▸ GIVEN EXERCISE
Restate the whole listing word for word. Pictures are left out.

_ _ _ _ _ _ _

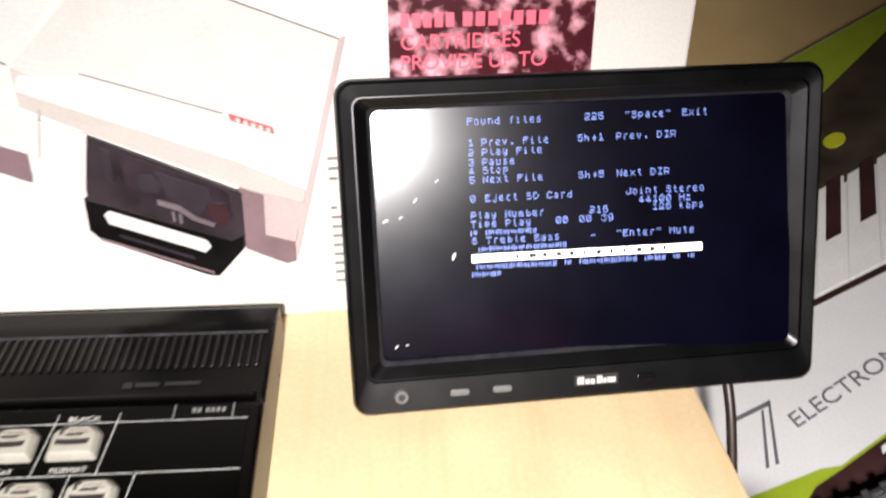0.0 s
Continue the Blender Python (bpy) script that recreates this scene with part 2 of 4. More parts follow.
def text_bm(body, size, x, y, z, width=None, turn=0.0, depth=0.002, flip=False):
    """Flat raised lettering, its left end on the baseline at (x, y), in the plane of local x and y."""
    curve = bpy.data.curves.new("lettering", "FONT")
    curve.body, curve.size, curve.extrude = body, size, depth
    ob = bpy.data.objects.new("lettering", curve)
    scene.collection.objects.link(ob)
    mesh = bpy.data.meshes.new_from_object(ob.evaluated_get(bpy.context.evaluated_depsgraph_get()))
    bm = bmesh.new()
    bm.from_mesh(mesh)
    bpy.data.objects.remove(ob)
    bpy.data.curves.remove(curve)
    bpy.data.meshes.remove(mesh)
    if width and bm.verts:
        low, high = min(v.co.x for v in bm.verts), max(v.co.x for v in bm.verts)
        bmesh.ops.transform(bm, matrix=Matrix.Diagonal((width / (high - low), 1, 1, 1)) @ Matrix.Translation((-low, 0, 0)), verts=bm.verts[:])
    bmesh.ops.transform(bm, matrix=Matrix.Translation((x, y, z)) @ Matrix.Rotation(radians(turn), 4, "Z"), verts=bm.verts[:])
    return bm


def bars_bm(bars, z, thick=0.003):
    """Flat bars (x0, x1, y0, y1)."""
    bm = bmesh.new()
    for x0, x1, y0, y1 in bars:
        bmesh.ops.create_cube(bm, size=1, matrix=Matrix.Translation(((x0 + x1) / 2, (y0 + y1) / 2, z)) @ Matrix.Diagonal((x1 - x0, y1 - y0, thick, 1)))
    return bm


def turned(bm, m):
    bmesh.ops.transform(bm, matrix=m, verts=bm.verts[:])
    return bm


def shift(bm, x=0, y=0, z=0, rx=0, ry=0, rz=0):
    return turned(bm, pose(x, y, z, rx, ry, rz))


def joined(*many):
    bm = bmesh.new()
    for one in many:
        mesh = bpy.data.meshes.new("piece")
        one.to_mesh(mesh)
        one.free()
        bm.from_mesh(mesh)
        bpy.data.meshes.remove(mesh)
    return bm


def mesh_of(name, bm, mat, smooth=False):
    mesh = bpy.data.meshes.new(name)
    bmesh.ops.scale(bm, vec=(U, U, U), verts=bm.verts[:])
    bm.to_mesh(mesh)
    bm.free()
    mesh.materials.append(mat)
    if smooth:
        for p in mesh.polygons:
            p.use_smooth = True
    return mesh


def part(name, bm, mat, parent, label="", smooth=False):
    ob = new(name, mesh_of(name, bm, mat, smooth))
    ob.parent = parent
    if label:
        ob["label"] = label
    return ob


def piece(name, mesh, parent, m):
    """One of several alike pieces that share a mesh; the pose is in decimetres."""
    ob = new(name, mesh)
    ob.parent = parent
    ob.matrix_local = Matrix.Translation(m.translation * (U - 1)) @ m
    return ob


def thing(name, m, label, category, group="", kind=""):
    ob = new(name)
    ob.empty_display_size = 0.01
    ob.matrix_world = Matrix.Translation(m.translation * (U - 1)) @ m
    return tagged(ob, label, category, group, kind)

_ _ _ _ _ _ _

▸ WRITTEN RESPONSE
0.0 s
Continue the Blender Python (bpy) script that recreates this scene with part 2 of 4. More parts follow.
def text_bm(body, size, x, y, z, width=None, turn=0.0, depth=0.002, flip=False):
    """Flat raised lettering, its left end on the baseline at (x, y), in the plane of local x and y."""
    curve = bpy.data.curves.new("lettering", "FONT")
    curve.body, curve.size, curve.extrude = body, size, depth
    ob = bpy.data.objects.new("lettering", curve)
    scene.collection.objects.link(ob)
    mesh = bpy.data.meshes.new_from_object(ob.evaluated_get(bpy.context.evaluated_depsgraph_get()))
    bm = bmesh.new()
    bm.from_mesh(mesh)
    bpy.data.objects.remove(ob)
    bpy.data.curves.remove(curve)
    bpy.data.meshes.remove(mesh)
    if width and bm.verts:
        low, high = min(v.co.x for v in bm.verts), max(v.co.x for v in bm.verts)
        bmesh.ops.transform(bm, matrix=Matrix.Diagonal((width / (high - low), 1, 1, 1)) @ Matrix.Translation((-low, 0, 0)), verts=bm.verts[:])
    bmesh.ops.transform(bm, matrix=Matrix.Translation((x, y, z)) @ Matrix.Rotation(radians(turn), 4, "Z"), verts=bm.verts[:])
    return bm


def bars_bm(bars, z, thick=0.003):
    """Flat bars (x0, x1, y0, y1)."""
    bm = bmesh.new()
    for x0, x1, y0, y1 in bars:
        bmesh.ops.create_cube(bm, size=1, matrix=Matrix.Translation(((x0 + x1) / 2, (y0 + y1) / 2, z)) @ Matrix.Diagonal((x1 - x0, y1 - y0, thick, 1)))
    return bm


def turned(bm, m):
    bmesh.ops.transform(bm, matrix=m, verts=bm.verts[:])
    return bm


def shift(bm, x=0, y=0, z=0, rx=0, ry=0, rz=0):
    return turned(bm, pose(x, y, z, rx, ry, rz))


def joined(*many):
    bm = bmesh.new()
    for one in many:
        mesh = bpy.data.meshes.new("piece")
        one.to_mesh(mesh)
        one.free()
        bm.from_mesh(mesh)
        bpy.data.meshes.remove(mesh)
    return bm


def mesh_of(name, bm, mat, smooth=False):
    mesh = bpy.data.meshes.new(name)
    bmesh.ops.scale(bm, vec=(U, U, U), verts=bm.verts[:])
    bm.to_mesh(mesh)
    bm.free()
    mesh.materials.append(mat)
    if smooth:
        for p in mesh.polygons:
            p.use_smooth = True
    return mesh


def part(name, bm, mat, parent, label="", smooth=False):
    ob = new(name, mesh_of(name, bm, mat, smooth))
    ob.parent = parent
    if label:
        ob["label"] = label
    return ob


def piece(name, mesh, parent, m):
    """One of several alike pieces that share a mesh; the pose is in decimetres."""
    ob = new(name, mesh)
    ob.parent = parent
    ob.matrix_local = Matrix.Translation(m.translation * (U - 1)) @ m
    return ob


def thing(name, m, label, category, group="", kind=""):
    ob = new(name)
    ob.empty_display_size = 0.01
    ob.matrix_world = Matrix.Translation(m.translation * (U - 1)) @ m
    return tagged(ob, label, category, group, kind)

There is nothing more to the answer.